This is Hackernews. What's outside the Valley bubble besides desert and the occasional poor soul who undergoes the indignity of growing old rather than Renewing through Carousel? :)
I work on the East Coast at a company that's over 100 years old -- though they are modernizing their development efforts (something I'm heavily involved with). And literally everyone else in our portfolio uses VSCode to develop with except for legacy Java stuff which is usually manipulated with Eclipse.
Any half-decent VIM user knows that there are no good vim emulators, only ones which do the absolute basics right. That includes vim mode for vscode which last time I used it even lagged when using it.

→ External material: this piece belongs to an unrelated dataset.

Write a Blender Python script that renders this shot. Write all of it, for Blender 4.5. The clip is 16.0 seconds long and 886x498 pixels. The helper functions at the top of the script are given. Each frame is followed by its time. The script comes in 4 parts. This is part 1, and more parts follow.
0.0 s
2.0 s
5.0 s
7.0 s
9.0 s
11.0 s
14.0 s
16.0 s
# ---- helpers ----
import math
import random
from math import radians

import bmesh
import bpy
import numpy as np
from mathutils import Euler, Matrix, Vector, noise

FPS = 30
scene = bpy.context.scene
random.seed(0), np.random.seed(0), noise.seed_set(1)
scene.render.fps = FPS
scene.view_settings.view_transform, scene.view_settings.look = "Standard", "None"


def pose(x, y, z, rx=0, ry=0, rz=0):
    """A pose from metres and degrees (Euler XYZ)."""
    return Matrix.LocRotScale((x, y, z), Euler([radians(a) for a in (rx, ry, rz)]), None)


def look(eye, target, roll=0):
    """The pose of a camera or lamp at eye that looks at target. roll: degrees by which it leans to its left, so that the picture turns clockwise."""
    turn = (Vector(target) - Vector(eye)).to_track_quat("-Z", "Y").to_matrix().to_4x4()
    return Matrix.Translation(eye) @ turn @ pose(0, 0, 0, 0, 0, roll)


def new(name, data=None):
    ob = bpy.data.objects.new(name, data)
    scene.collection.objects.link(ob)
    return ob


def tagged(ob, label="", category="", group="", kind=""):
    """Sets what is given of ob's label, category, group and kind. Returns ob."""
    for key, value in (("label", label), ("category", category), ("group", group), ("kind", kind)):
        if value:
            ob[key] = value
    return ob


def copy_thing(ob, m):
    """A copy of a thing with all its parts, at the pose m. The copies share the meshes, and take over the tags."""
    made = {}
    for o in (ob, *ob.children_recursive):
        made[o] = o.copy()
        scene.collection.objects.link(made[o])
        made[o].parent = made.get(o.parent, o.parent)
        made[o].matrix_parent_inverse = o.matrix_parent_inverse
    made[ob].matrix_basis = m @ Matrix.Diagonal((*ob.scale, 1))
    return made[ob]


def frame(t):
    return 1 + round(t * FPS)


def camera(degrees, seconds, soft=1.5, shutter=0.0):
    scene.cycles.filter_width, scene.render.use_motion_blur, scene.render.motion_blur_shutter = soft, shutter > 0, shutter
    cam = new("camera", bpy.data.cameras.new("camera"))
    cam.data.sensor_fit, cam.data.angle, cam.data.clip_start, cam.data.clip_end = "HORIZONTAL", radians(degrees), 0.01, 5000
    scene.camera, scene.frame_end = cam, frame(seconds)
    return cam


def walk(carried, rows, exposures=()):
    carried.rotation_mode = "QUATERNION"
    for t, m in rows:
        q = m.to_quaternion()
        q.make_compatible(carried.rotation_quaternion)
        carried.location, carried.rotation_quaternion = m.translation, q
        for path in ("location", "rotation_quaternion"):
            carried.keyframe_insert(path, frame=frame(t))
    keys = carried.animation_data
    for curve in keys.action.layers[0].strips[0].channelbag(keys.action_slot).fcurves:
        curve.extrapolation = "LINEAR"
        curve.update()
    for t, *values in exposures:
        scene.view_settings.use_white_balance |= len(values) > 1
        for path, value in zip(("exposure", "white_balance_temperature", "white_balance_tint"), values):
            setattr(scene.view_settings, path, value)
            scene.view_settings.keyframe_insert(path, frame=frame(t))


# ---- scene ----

The only vim mode that didn't make me rage quit was evil mode in emacs. I use mostly vanilla vim, and there's always something that isn't implemented or isn't implemented properly.
Well, yeah, not sure why you even wrote this except to get some snark in. The point is the trade off of having the basic if imperfect operation of vi/vim, along with what vscode offers. That includes connecting with the large community of vscode users.
I work on the East Coast at a company that's over 100 years old -- though they are modernizing their development efforts (something I'm heavily involved with). And literally everyone else in our portfolio uses VSCode to develop with except for legacy Java stuff which is usually manipulated with Eclipse.
A Triplebyte study from two years ago showed that most developers undergoing their interview process used Visual Studio Code: https://triplebyte.com/blog/editor-report-the-rise-of-visual...
While Triplebyte is Silly Valley, presumably they have clients outside the bubble.